--- begin ---

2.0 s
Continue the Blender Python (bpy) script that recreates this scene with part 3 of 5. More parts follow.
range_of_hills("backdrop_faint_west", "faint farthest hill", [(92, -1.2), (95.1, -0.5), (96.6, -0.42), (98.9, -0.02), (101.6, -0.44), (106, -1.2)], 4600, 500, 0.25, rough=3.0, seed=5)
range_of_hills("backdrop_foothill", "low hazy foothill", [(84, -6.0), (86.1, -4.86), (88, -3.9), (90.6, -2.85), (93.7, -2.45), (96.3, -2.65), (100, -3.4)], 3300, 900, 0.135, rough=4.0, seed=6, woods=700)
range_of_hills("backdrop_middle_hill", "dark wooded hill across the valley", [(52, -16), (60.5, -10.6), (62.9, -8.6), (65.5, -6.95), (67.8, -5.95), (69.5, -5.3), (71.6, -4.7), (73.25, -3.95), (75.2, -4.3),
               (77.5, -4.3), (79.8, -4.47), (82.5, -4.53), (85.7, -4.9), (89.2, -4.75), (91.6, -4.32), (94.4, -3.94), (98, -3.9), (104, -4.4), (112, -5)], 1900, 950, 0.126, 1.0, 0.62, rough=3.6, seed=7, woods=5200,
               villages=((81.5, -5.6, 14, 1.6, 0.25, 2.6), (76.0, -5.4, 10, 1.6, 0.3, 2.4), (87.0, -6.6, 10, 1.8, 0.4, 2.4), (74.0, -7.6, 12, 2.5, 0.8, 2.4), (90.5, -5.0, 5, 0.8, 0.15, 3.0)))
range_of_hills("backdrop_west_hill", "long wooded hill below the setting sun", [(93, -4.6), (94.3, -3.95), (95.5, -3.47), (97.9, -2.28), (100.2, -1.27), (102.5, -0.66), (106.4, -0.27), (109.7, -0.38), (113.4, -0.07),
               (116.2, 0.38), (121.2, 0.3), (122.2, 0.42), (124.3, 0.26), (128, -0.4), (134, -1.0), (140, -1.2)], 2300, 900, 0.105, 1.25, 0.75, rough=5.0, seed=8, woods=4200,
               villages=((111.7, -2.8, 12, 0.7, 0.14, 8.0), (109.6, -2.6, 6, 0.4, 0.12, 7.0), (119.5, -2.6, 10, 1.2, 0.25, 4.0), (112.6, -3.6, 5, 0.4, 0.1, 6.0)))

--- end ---
--- begin ---

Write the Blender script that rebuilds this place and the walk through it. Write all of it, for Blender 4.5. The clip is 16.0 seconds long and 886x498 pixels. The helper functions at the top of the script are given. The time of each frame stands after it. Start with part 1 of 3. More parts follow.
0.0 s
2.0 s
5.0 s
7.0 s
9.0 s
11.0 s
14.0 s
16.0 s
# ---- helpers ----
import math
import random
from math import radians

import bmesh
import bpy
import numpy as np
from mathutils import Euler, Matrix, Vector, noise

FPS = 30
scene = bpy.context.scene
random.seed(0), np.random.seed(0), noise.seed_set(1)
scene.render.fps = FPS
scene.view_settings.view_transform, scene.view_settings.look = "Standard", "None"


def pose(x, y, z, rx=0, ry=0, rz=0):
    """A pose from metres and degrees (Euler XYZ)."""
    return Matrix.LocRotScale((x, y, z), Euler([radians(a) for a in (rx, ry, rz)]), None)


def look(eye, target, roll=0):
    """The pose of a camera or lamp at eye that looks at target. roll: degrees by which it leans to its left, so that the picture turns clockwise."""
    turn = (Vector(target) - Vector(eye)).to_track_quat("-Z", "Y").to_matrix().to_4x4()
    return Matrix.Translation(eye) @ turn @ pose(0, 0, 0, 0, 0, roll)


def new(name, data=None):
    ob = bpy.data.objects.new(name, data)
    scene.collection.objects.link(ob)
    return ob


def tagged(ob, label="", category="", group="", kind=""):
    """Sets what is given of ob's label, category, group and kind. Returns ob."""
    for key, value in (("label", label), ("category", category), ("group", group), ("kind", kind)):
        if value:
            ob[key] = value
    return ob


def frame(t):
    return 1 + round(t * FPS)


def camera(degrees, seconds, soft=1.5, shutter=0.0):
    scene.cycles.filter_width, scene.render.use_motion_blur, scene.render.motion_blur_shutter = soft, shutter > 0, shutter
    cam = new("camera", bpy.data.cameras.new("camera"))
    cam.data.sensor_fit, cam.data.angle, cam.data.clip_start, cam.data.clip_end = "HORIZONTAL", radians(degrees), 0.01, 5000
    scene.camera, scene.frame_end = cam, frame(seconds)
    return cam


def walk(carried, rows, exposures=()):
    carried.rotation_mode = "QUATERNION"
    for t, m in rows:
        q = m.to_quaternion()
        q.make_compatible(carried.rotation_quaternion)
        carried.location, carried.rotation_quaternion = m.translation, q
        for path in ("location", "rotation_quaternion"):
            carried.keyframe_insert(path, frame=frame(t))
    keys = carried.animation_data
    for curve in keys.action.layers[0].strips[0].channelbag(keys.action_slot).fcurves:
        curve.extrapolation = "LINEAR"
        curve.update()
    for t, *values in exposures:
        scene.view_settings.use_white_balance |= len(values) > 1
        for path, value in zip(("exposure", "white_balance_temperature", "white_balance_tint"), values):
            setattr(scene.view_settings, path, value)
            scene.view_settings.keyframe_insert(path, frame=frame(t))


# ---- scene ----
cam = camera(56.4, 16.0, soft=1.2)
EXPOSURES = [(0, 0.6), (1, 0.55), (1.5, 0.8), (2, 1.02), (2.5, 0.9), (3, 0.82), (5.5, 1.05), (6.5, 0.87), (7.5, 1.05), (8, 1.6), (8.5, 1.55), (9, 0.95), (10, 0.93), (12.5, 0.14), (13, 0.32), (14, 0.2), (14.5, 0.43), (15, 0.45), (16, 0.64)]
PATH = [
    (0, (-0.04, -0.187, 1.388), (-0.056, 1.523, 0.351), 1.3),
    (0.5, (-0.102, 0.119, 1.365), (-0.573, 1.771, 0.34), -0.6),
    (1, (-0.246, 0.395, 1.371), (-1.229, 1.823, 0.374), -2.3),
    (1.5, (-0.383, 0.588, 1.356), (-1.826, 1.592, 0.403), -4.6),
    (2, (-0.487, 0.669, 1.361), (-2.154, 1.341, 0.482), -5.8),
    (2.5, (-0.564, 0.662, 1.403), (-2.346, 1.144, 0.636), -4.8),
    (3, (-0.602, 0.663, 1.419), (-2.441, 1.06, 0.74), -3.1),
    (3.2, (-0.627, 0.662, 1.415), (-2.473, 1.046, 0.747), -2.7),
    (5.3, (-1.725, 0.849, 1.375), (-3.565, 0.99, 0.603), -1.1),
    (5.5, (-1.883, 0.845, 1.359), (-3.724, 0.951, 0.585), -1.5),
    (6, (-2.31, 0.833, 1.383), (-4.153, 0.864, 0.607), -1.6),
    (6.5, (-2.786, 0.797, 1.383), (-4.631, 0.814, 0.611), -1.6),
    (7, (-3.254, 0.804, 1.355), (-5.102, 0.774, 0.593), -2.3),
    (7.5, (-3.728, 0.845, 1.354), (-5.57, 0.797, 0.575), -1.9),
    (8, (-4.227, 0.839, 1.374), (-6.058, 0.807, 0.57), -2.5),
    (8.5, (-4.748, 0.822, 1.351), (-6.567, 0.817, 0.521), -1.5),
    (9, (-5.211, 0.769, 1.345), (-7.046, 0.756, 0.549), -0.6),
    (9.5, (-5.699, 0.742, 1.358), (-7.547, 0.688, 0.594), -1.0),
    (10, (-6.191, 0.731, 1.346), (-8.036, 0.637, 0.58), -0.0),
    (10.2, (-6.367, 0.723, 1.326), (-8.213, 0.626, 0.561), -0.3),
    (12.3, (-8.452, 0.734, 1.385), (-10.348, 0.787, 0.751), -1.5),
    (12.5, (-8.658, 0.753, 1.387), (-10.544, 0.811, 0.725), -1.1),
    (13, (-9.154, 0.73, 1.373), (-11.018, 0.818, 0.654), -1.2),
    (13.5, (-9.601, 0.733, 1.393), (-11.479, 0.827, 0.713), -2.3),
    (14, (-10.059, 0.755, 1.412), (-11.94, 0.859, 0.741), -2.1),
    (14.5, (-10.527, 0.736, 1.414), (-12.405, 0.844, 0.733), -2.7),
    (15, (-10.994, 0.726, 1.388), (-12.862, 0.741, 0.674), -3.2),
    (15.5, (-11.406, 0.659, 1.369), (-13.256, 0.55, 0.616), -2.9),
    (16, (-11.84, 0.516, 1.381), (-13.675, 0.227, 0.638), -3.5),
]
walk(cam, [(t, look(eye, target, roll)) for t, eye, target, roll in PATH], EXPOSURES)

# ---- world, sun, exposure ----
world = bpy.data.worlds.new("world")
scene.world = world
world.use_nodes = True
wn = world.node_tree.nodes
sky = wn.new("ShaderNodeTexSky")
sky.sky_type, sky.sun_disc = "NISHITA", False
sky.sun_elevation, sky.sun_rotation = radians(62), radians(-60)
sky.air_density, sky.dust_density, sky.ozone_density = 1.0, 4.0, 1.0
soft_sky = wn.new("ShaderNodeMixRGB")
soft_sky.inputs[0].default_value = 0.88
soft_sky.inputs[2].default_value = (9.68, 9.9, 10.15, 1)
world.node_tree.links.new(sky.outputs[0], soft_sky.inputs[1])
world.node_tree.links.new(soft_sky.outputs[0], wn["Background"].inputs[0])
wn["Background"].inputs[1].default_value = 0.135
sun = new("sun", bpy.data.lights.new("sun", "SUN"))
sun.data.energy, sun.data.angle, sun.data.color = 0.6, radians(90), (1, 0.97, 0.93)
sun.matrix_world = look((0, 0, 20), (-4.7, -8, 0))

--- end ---

:: Job ::
Exactly the lines from the line containing "q.make_compatible(carried.rotation_quaternion)" to the line containing "setattr(scene.view_settings, path, value)", both included, are to be set down; no other line belongs in the answer.

:: Expected answer ::
        q.make_compatible(carried.rotation_quaternion)
        carried.location, carried.rotation_quaternion = m.translation, q
        for path in ("location", "rotation_quaternion"):
            carried.keyframe_insert(path, frame=frame(t))
    keys = carried.animation_data
    for curve in keys.action.layers[0].strips[0].channelbag(keys.action_slot).fcurves:
        curve.extrapolation = "LINEAR"
        curve.update()
    for t, *values in exposures:
        scene.view_settings.use_white_balance |= len(values) > 1
        for path, value in zip(("exposure", "white_balance_temperature", "white_balance_tint"), values):
            setattr(scene.view_settings, path, value)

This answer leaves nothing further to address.